SUPPLIED DATA:
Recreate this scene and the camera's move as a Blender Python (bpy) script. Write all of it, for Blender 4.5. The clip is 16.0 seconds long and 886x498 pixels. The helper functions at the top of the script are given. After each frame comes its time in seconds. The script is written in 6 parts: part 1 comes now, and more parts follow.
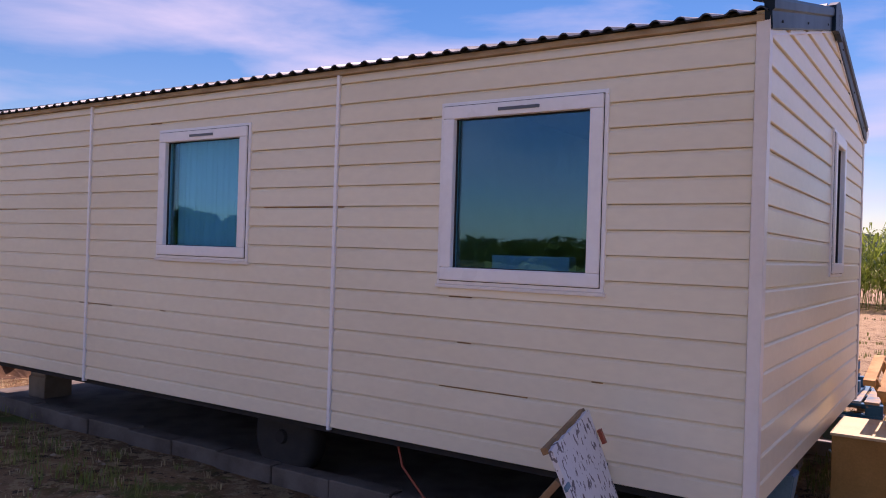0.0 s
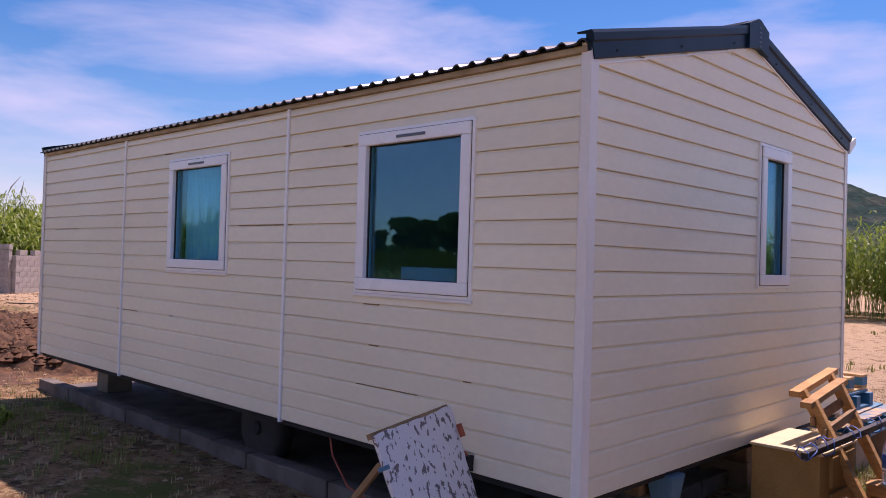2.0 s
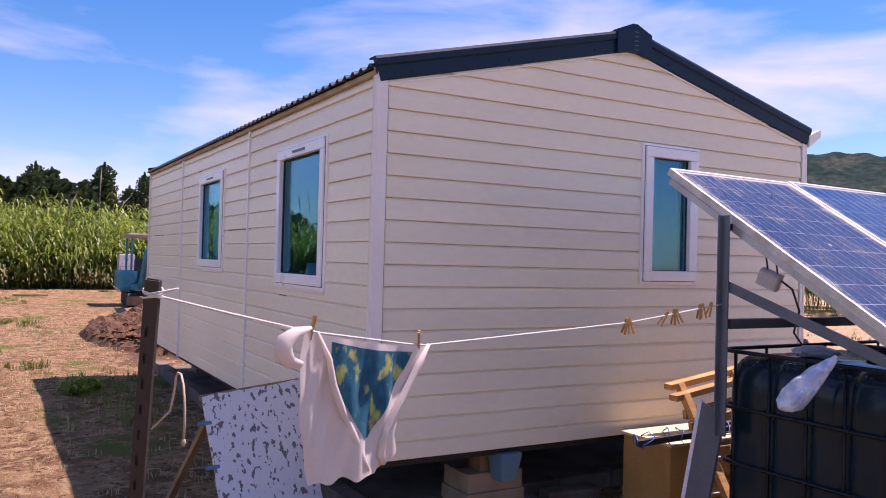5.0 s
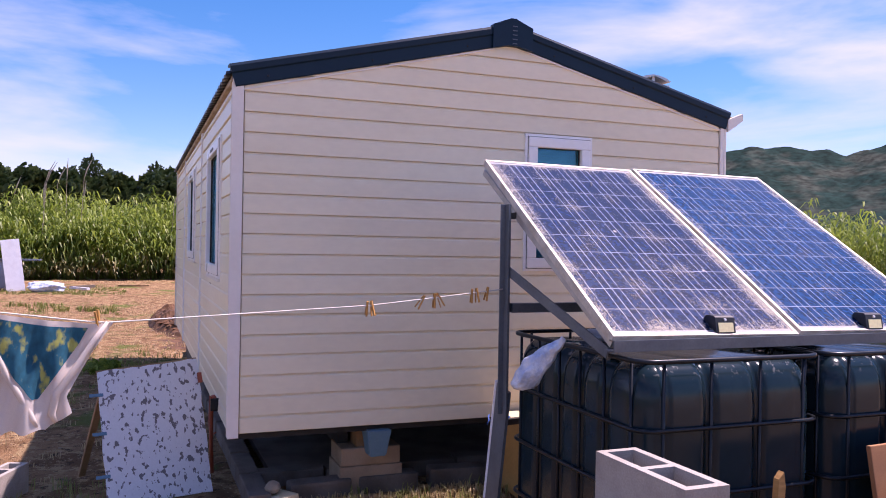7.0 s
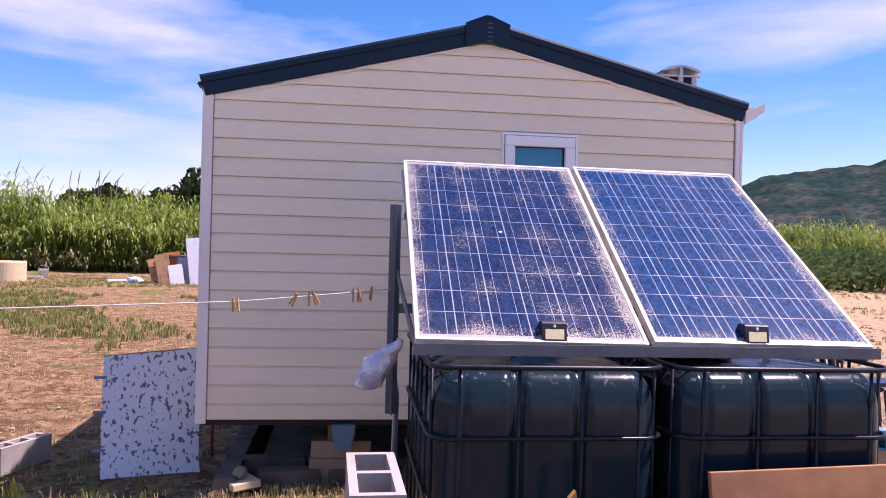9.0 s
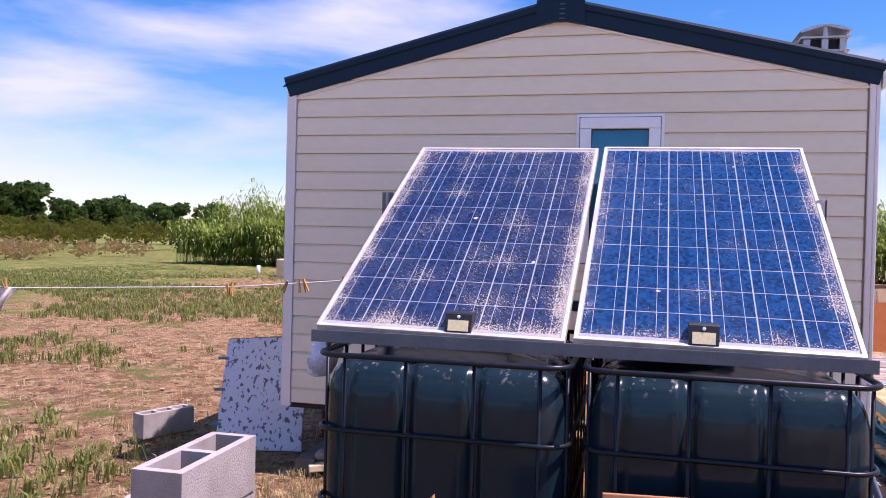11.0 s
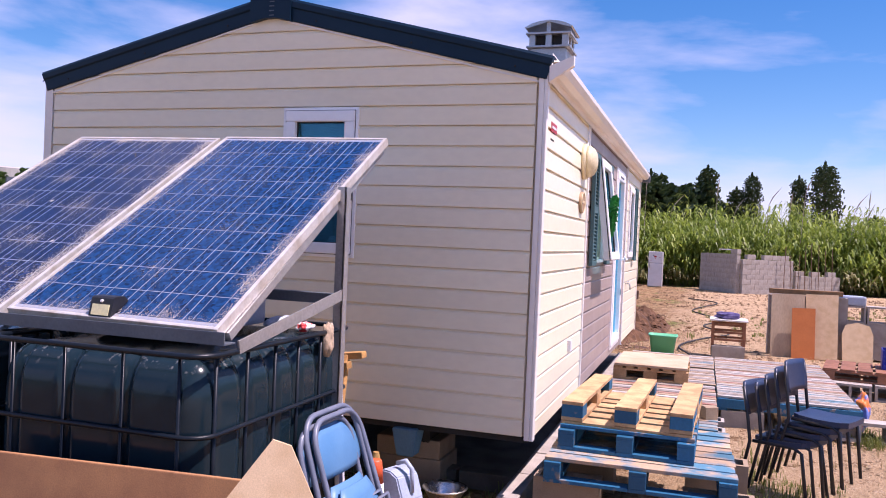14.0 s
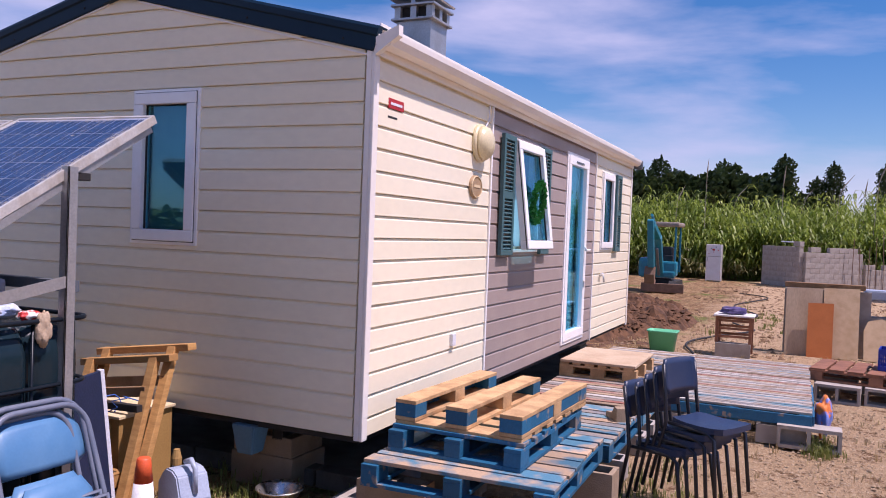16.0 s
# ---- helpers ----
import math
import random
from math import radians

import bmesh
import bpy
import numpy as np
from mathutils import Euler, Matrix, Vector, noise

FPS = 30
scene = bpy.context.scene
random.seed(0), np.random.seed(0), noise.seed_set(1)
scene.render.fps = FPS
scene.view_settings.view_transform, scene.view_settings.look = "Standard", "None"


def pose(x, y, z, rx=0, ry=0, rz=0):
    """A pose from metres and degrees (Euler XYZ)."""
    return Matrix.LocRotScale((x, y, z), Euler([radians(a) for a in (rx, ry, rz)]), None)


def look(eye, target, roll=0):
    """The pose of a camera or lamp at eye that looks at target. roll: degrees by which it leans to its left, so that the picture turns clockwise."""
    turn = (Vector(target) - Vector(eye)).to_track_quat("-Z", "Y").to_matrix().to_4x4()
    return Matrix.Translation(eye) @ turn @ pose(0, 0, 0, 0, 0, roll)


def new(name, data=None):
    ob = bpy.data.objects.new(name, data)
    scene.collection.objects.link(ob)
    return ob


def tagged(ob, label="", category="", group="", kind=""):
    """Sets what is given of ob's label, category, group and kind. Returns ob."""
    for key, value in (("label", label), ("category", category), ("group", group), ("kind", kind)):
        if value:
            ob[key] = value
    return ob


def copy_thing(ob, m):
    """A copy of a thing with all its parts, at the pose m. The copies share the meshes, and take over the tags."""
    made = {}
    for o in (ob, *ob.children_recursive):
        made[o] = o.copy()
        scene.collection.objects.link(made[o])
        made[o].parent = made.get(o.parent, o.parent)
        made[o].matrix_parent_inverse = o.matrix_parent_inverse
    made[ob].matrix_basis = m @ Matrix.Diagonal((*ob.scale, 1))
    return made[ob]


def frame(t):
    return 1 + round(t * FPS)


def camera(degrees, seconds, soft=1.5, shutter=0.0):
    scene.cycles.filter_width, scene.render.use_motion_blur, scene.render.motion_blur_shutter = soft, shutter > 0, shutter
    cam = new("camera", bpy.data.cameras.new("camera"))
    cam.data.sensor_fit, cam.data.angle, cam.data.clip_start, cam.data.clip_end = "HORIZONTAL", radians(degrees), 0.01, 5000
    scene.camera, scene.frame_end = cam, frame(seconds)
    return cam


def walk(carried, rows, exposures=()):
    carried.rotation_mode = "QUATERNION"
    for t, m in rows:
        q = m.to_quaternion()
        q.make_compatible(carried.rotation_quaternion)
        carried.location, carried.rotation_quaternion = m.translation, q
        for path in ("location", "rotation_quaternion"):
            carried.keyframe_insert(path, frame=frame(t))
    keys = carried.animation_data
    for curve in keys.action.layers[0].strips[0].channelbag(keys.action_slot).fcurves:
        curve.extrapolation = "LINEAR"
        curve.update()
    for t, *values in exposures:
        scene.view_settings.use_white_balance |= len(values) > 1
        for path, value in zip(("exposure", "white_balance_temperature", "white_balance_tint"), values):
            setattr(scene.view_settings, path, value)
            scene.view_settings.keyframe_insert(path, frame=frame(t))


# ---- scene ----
cam = camera(58.5, 16.0, soft=1.0)
METRES, EYE, TILT, LEAN, TURN = 13.12, 1.673, 0.0, 0.0, 33.7
ROWS = [
    (0.0, 0.0, 0.0, 0.0, -0.0, 0.15, -1.78),
    (0.5, 0.0286, -0.0159, 0.0022, 0.5, 0.73, -1.6),
    (1.0, 0.0561, -0.0212, -0.0005, 1.92, 1.11, -1.47),
    (1.5, 0.0828, -0.0241, 0.0022, 5.69, 0.98, -1.46),
    (2.0, 0.1148, -0.0299, 0.0026, 10.42, 0.85, -1.67),
    (2.5, 0.1427, -0.0297, 0.0018, 15.04, 0.87, -2.14),
    (3.0, 0.1755, -0.0307, 0.0021, 16.85, 0.84, -2.02),
    (3.5, 0.2104, -0.0382, 0.0021, 18.56, 0.82, -1.8),
    (4.0, 0.2379, -0.0348, 0.0011, 20.91, 0.74, -1.67),
    (6.5, 0.3986, 0.0068, 0.0059, 33.45, 0.43, -1.21),
    (7.0, 0.4248, 0.0224, 0.005, 35.14, -0.09, -1.0),
    (7.5, 0.4478, 0.0377, 0.0078, 38.21, -0.46, -0.89),
    (8.0, 0.4762, 0.0579, 0.0074, 42.03, -0.46, -0.83),
    (8.5, 0.497, 0.0799, 0.0065, 45.25, -0.39, -1.86),
    (9.0, 0.5161, 0.1048, 0.0073, 49.17, -0.32, -1.54),
    (9.5, 0.5411, 0.1338, 0.0074, 55.13, -0.29, -0.23),
    (12.0, 0.5799, 0.269, 0.0035, 74.37, -0.48, -2.92),
    (12.5, 0.5968, 0.3005, 0.0035, 74.27, 0.27, -2.81),
    (13.0, 0.6083, 0.3296, 0.0017, 74.39, 0.04, -2.66),
    (13.5, 0.6199, 0.3591, 0.0019, 74.79, -0.22, -2.56),
    (14.0, 0.635, 0.3884, 0.0043, 74.66, -0.69, -2.45),
    (14.5, 0.6355, 0.4179, 0.0037, 74.19, -1.09, -2.24),
    (15.0, 0.6388, 0.4453, 0.0048, 74.26, -1.17, -2.11),
    (15.5, 0.6411, 0.4777, 0.0065, 77.35, -1.29, -2.21),
    (16.0, 0.6342, 0.5101, 0.0048, 80.8, -1.32, -2.19),
]
walk(cam, [(t, pose(0, 0, EYE, TILT, LEAN, TURN) @ pose(METRES * x, METRES * y, METRES * z, 90 + pitch, roll, yaw)) for t, x, y, z, yaw, pitch, roll in ROWS],
     exposures=[(0.0, 0.31, 7350, 47), (0.6, 0.20, 7150, 46), (1.0, -0.28, 6800, 35), (1.5, 0.14, 6950, 42), (2.0, 0.30, 7000, 44), (4.0, 0.60, 7000, 46), (6.5, 0.70, 6850, 45), (8.0, 0.74, 6750, 45), (9.5, 0.71, 6650, 46), (12.0, 0.66, 6350, 41), (12.5, 0.71, 6450, 43), (14.0, 0.54, 6600, 40), (15.0, 0.20, 6550, 38), (16.0, 0.10, 6500, 38)])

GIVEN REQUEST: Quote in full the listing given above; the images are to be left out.

RESULT OF THE EXERCISE:
Recreate this scene and the camera's move as a Blender Python (bpy) script. Write all of it, for Blender 4.5. The clip is 16.0 seconds long and 886x498 pixels. The helper functions at the top of the script are given. After each frame comes its time in seconds. The script is written in 6 parts: part 1 comes now, and more parts follow.
0.0 s
2.0 s
5.0 s
7.0 s
9.0 s
11.0 s
14.0 s
16.0 s
# ---- helpers ----
import math
import random
from math import radians

import bmesh
import bpy
import numpy as np
from mathutils import Euler, Matrix, Vector, noise

FPS = 30
scene = bpy.context.scene
random.seed(0), np.random.seed(0), noise.seed_set(1)
scene.render.fps = FPS
scene.view_settings.view_transform, scene.view_settings.look = "Standard", "None"


def pose(x, y, z, rx=0, ry=0, rz=0):
    """A pose from metres and degrees (Euler XYZ)."""
    return Matrix.LocRotScale((x, y, z), Euler([radians(a) for a in (rx, ry, rz)]), None)


def look(eye, target, roll=0):
    """The pose of a camera or lamp at eye that looks at target. roll: degrees by which it leans to its left, so that the picture turns clockwise."""
    turn = (Vector(target) - Vector(eye)).to_track_quat("-Z", "Y").to_matrix().to_4x4()
    return Matrix.Translation(eye) @ turn @ pose(0, 0, 0, 0, 0, roll)


def new(name, data=None):
    ob = bpy.data.objects.new(name, data)
    scene.collection.objects.link(ob)
    return ob


def tagged(ob, label="", category="", group="", kind=""):
    """Sets what is given of ob's label, category, group and kind. Returns ob."""
    for key, value in (("label", label), ("category", category), ("group", group), ("kind", kind)):
        if value:
            ob[key] = value
    return ob


def copy_thing(ob, m):
    """A copy of a thing with all its parts, at the pose m. The copies share the meshes, and take over the tags."""
    made = {}
    for o in (ob, *ob.children_recursive):
        made[o] = o.copy()
        scene.collection.objects.link(made[o])
        made[o].parent = made.get(o.parent, o.parent)
        made[o].matrix_parent_inverse = o.matrix_parent_inverse
    made[ob].matrix_basis = m @ Matrix.Diagonal((*ob.scale, 1))
    return made[ob]


def frame(t):
    return 1 + round(t * FPS)


def camera(degrees, seconds, soft=1.5, shutter=0.0):
    scene.cycles.filter_width, scene.render.use_motion_blur, scene.render.motion_blur_shutter = soft, shutter > 0, shutter
    cam = new("camera", bpy.data.cameras.new("camera"))
    cam.data.sensor_fit, cam.data.angle, cam.data.clip_start, cam.data.clip_end = "HORIZONTAL", radians(degrees), 0.01, 5000
    scene.camera, scene.frame_end = cam, frame(seconds)
    return cam


def walk(carried, rows, exposures=()):
    carried.rotation_mode = "QUATERNION"
    for t, m in rows:
        q = m.to_quaternion()
        q.make_compatible(carried.rotation_quaternion)
        carried.location, carried.rotation_quaternion = m.translation, q
        for path in ("location", "rotation_quaternion"):
            carried.keyframe_insert(path, frame=frame(t))
    keys = carried.animation_data
    for curve in keys.action.layers[0].strips[0].channelbag(keys.action_slot).fcurves:
        curve.extrapolation = "LINEAR"
        curve.update()
    for t, *values in exposures:
        scene.view_settings.use_white_balance |= len(values) > 1
        for path, value in zip(("exposure", "white_balance_temperature", "white_balance_tint"), values):
            setattr(scene.view_settings, path, value)
            scene.view_settings.keyframe_insert(path, frame=frame(t))


# ---- scene ----
cam = camera(58.5, 16.0, soft=1.0)
METRES, EYE, TILT, LEAN, TURN = 13.12, 1.673, 0.0, 0.0, 33.7
ROWS = [
    (0.0, 0.0, 0.0, 0.0, -0.0, 0.15, -1.78),
    (0.5, 0.0286, -0.0159, 0.0022, 0.5, 0.73, -1.6),
    (1.0, 0.0561, -0.0212, -0.0005, 1.92, 1.11, -1.47),
    (1.5, 0.0828, -0.0241, 0.0022, 5.69, 0.98, -1.46),
    (2.0, 0.1148, -0.0299, 0.0026, 10.42, 0.85, -1.67),
    (2.5, 0.1427, -0.0297, 0.0018, 15.04, 0.87, -2.14),
    (3.0, 0.1755, -0.0307, 0.0021, 16.85, 0.84, -2.02),
    (3.5, 0.2104, -0.0382, 0.0021, 18.56, 0.82, -1.8),
    (4.0, 0.2379, -0.0348, 0.0011, 20.91, 0.74, -1.67),
    (6.5, 0.3986, 0.0068, 0.0059, 33.45, 0.43, -1.21),
    (7.0, 0.4248, 0.0224, 0.005, 35.14, -0.09, -1.0),
    (7.5, 0.4478, 0.0377, 0.0078, 38.21, -0.46, -0.89),
    (8.0, 0.4762, 0.0579, 0.0074, 42.03, -0.46, -0.83),
    (8.5, 0.497, 0.0799, 0.0065, 45.25, -0.39, -1.86),
    (9.0, 0.5161, 0.1048, 0.0073, 49.17, -0.32, -1.54),
    (9.5, 0.5411, 0.1338, 0.0074, 55.13, -0.29, -0.23),
    (12.0, 0.5799, 0.269, 0.0035, 74.37, -0.48, -2.92),
    (12.5, 0.5968, 0.3005, 0.0035, 74.27, 0.27, -2.81),
    (13.0, 0.6083, 0.3296, 0.0017, 74.39, 0.04, -2.66),
    (13.5, 0.6199, 0.3591, 0.0019, 74.79, -0.22, -2.56),
    (14.0, 0.635, 0.3884, 0.0043, 74.66, -0.69, -2.45),
    (14.5, 0.6355, 0.4179, 0.0037, 74.19, -1.09, -2.24),
    (15.0, 0.6388, 0.4453, 0.0048, 74.26, -1.17, -2.11),
    (15.5, 0.6411, 0.4777, 0.0065, 77.35, -1.29, -2.21),
    (16.0, 0.6342, 0.5101, 0.0048, 80.8, -1.32, -2.19),
]
walk(cam, [(t, pose(0, 0, EYE, TILT, LEAN, TURN) @ pose(METRES * x, METRES * y, METRES * z, 90 + pitch, roll, yaw)) for t, x, y, z, yaw, pitch, roll in ROWS],
     exposures=[(0.0, 0.31, 7350, 47), (0.6, 0.20, 7150, 46), (1.0, -0.28, 6800, 35), (1.5, 0.14, 6950, 42), (2.0, 0.30, 7000, 44), (4.0, 0.60, 7000, 46), (6.5, 0.70, 6850, 45), (8.0, 0.74, 6750, 45), (9.5, 0.71, 6650, 46), (12.0, 0.66, 6350, 41), (12.5, 0.71, 6450, 43), (14.0, 0.54, 6600, 40), (15.0, 0.20, 6550, 38), (16.0, 0.10, 6500, 38)])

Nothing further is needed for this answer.